The most important element of delightful design is empathy. Clarity and surprise are only achievable through empathy with the audience. An intimate understanding of the audience means that our designs can be warmer in their communication and more appropriate. We can be friendly and good-natured with the ones who imbue our work with its value. Projects that seem cold or excessively composed are more indicative of a lack of understanding than a mark of professionalism. One can speak naturally and personally when they know someone well, and a friendly, affectionate, and hospitable tone is essential to cater to audiences, encourage dialogue with platforms, and produce the utility and resonance that great design seeks to achieve.

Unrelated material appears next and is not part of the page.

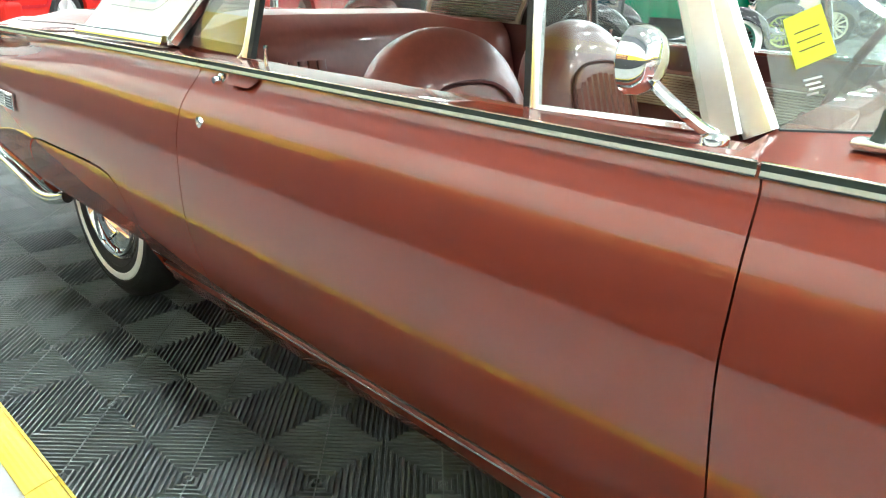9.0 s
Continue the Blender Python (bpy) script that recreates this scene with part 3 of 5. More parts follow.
for s in (-1, 1):
    def cp(u, v):
        z = .862 + (1.252 - .862) * v
        x, y = pil_pt(z, u)
        return (x, s * y, z)
    vs, fs = patch(24, 24, cp, flip=s > 0)
    pillar = made("rear_pillar", *solid(vs, fs, (0, -s * 0.05, 0)), ROOFWHITE, roof, "white rear roof pillar with airbrushed turquoise panel")
    ivs, ifs = patch(12, 12, lambda u, v: (lambda q: (q[0], s * (q[1] - .062), .875 + .375 * v))(pil_pt(.875 + .375 * v, .04 + .93 * u)), flip=s < 0)
    made("pillar_trim", *solid(ivs, ifs, (0, s * .008, 0)), IVORY, pillar, "ivory inner pillar trim")
    rb_ = [sweep([(lambda q: (q[0], s * (q[1] - .066), z))(pil_pt(z, k)) for k in (.08, .5, .94)], ring(.0045, 5)) for z in np.linspace(.90, .985, 9)]
    made("speaker_louvre", *joined(*rb_), STEEL, pillar)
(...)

Delightful design attempts to make the work more pleasurable for everyone involved in it, and in doing so, makes the designer and the audience more aware of one another. This seems to be a foolish thing to say, but without the empathy that delightfulness requires, it’s quite easy for the designer to be short-sighted and see the design work as a set of logistical problems to overcome or creative challenges to master, rather than an opportunity to produce something that enhances someone else’s life. The warmth and exuberance of communication and the accommodation to the audience necessitated by delightful design also makes it easier for the audience to spot the presence of the designer in the work. The work becomes more humanized in its tone and effect, so it becomes easy to see that there are people behind it.